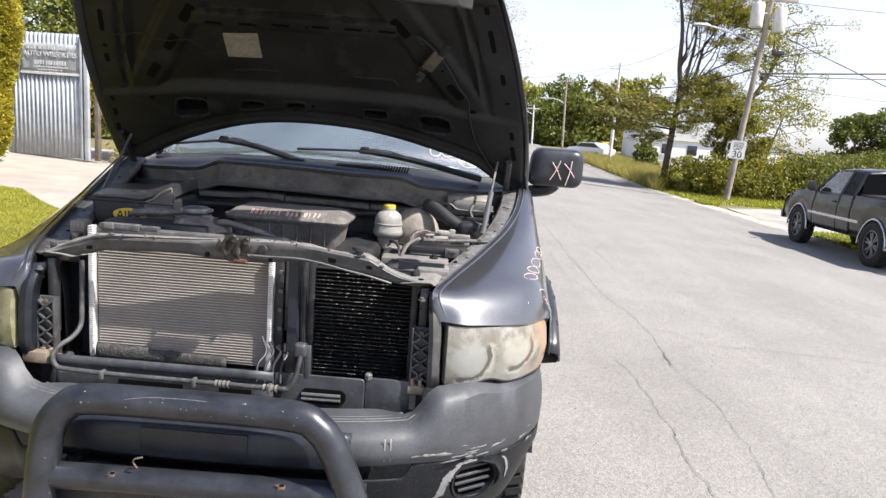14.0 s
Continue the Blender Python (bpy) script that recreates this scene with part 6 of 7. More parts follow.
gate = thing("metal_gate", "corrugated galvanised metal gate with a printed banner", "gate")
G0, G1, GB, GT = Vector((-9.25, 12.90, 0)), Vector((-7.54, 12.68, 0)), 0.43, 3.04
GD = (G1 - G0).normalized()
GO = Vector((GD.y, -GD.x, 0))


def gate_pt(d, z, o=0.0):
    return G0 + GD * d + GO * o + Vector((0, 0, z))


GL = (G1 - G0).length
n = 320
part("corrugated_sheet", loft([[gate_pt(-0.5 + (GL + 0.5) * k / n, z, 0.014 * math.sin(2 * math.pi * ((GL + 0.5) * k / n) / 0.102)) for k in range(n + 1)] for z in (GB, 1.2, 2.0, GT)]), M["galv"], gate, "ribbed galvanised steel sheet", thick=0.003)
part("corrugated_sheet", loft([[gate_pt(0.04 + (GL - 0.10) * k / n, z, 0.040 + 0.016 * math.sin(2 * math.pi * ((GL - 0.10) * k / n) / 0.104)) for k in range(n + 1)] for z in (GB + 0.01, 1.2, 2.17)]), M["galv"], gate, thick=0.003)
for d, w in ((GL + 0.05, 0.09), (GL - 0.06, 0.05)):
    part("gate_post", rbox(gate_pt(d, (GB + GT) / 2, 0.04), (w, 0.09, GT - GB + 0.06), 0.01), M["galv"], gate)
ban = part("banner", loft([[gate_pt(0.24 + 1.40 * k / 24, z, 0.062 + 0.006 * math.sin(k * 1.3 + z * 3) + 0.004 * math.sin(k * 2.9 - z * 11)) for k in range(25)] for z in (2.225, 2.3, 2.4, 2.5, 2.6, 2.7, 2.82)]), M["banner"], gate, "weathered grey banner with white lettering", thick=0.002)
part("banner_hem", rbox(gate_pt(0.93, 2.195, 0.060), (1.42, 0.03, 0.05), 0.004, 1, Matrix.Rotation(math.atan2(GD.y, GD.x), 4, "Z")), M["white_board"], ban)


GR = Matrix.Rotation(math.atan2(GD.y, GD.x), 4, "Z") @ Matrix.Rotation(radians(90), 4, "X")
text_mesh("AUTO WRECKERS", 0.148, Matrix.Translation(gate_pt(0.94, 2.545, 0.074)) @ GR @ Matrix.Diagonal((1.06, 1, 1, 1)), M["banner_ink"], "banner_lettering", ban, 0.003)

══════

[Goal of the exercise] Repeat only what lies between the start of the data and the end of the line containing "return G0 +", exactly, with pictures left out.

[Result]
14.0 s
Continue the Blender Python (bpy) script that recreates this scene with part 6 of 7. More parts follow.
gate = thing("metal_gate", "corrugated galvanised metal gate with a printed banner", "gate")
G0, G1, GB, GT = Vector((-9.25, 12.90, 0)), Vector((-7.54, 12.68, 0)), 0.43, 3.04
GD = (G1 - G0).normalized()
GO = Vector((GD.y, -GD.x, 0))


def gate_pt(d, z, o=0.0):
    return G0 + GD * d + GO * o + Vector((0, 0, z))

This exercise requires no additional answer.